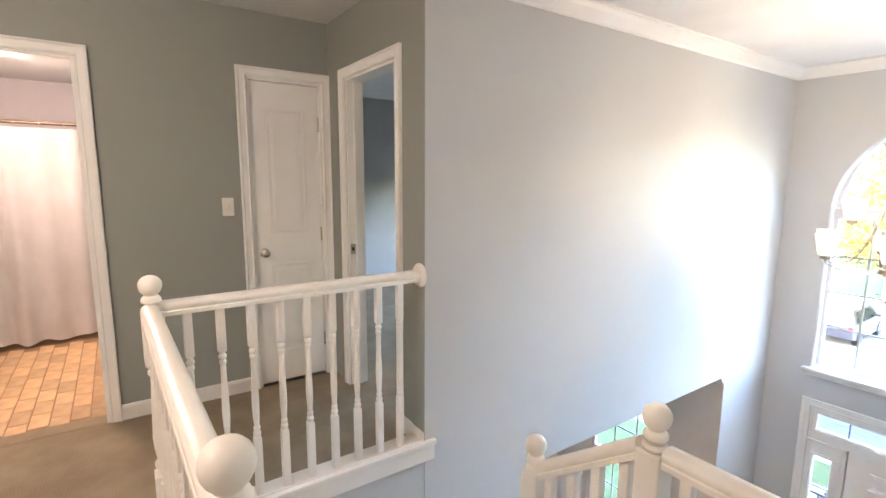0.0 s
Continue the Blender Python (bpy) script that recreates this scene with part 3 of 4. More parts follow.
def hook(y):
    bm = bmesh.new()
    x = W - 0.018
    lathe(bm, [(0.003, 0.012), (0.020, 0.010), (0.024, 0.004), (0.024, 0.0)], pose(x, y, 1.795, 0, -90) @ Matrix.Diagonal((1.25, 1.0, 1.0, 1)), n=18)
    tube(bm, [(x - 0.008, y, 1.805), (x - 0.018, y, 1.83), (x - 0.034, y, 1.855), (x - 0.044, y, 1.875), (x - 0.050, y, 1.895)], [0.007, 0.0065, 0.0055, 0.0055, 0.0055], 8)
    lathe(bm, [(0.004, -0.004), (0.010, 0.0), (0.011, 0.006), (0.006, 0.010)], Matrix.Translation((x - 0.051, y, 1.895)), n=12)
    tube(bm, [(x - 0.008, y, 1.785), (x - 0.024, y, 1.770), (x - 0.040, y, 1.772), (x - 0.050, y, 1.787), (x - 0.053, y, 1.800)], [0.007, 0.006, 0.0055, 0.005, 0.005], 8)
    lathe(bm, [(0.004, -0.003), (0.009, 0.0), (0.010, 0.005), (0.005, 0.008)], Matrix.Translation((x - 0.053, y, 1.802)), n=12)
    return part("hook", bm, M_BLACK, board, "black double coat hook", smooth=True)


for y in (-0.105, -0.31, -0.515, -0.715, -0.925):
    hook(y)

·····

» Problem statement
Give back the whole listing as it stands, minus its pictures.

» Solved exercise
0.0 s
Continue the Blender Python (bpy) script that recreates this scene with part 3 of 4. More parts follow.
def hook(y):
    bm = bmesh.new()
    x = W - 0.018
    lathe(bm, [(0.003, 0.012), (0.020, 0.010), (0.024, 0.004), (0.024, 0.0)], pose(x, y, 1.795, 0, -90) @ Matrix.Diagonal((1.25, 1.0, 1.0, 1)), n=18)
    tube(bm, [(x - 0.008, y, 1.805), (x - 0.018, y, 1.83), (x - 0.034, y, 1.855), (x - 0.044, y, 1.875), (x - 0.050, y, 1.895)], [0.007, 0.0065, 0.0055, 0.0055, 0.0055], 8)
    lathe(bm, [(0.004, -0.004), (0.010, 0.0), (0.011, 0.006), (0.006, 0.010)], Matrix.Translation((x - 0.051, y, 1.895)), n=12)
    tube(bm, [(x - 0.008, y, 1.785), (x - 0.024, y, 1.770), (x - 0.040, y, 1.772), (x - 0.050, y, 1.787), (x - 0.053, y, 1.800)], [0.007, 0.006, 0.0055, 0.005, 0.005], 8)
    lathe(bm, [(0.004, -0.003), (0.009, 0.0), (0.010, 0.005), (0.005, 0.008)], Matrix.Translation((x - 0.053, y, 1.802)), n=12)
    return part("hook", bm, M_BLACK, board, "black double coat hook", smooth=True)


for y in (-0.105, -0.31, -0.515, -0.715, -0.925):
    hook(y)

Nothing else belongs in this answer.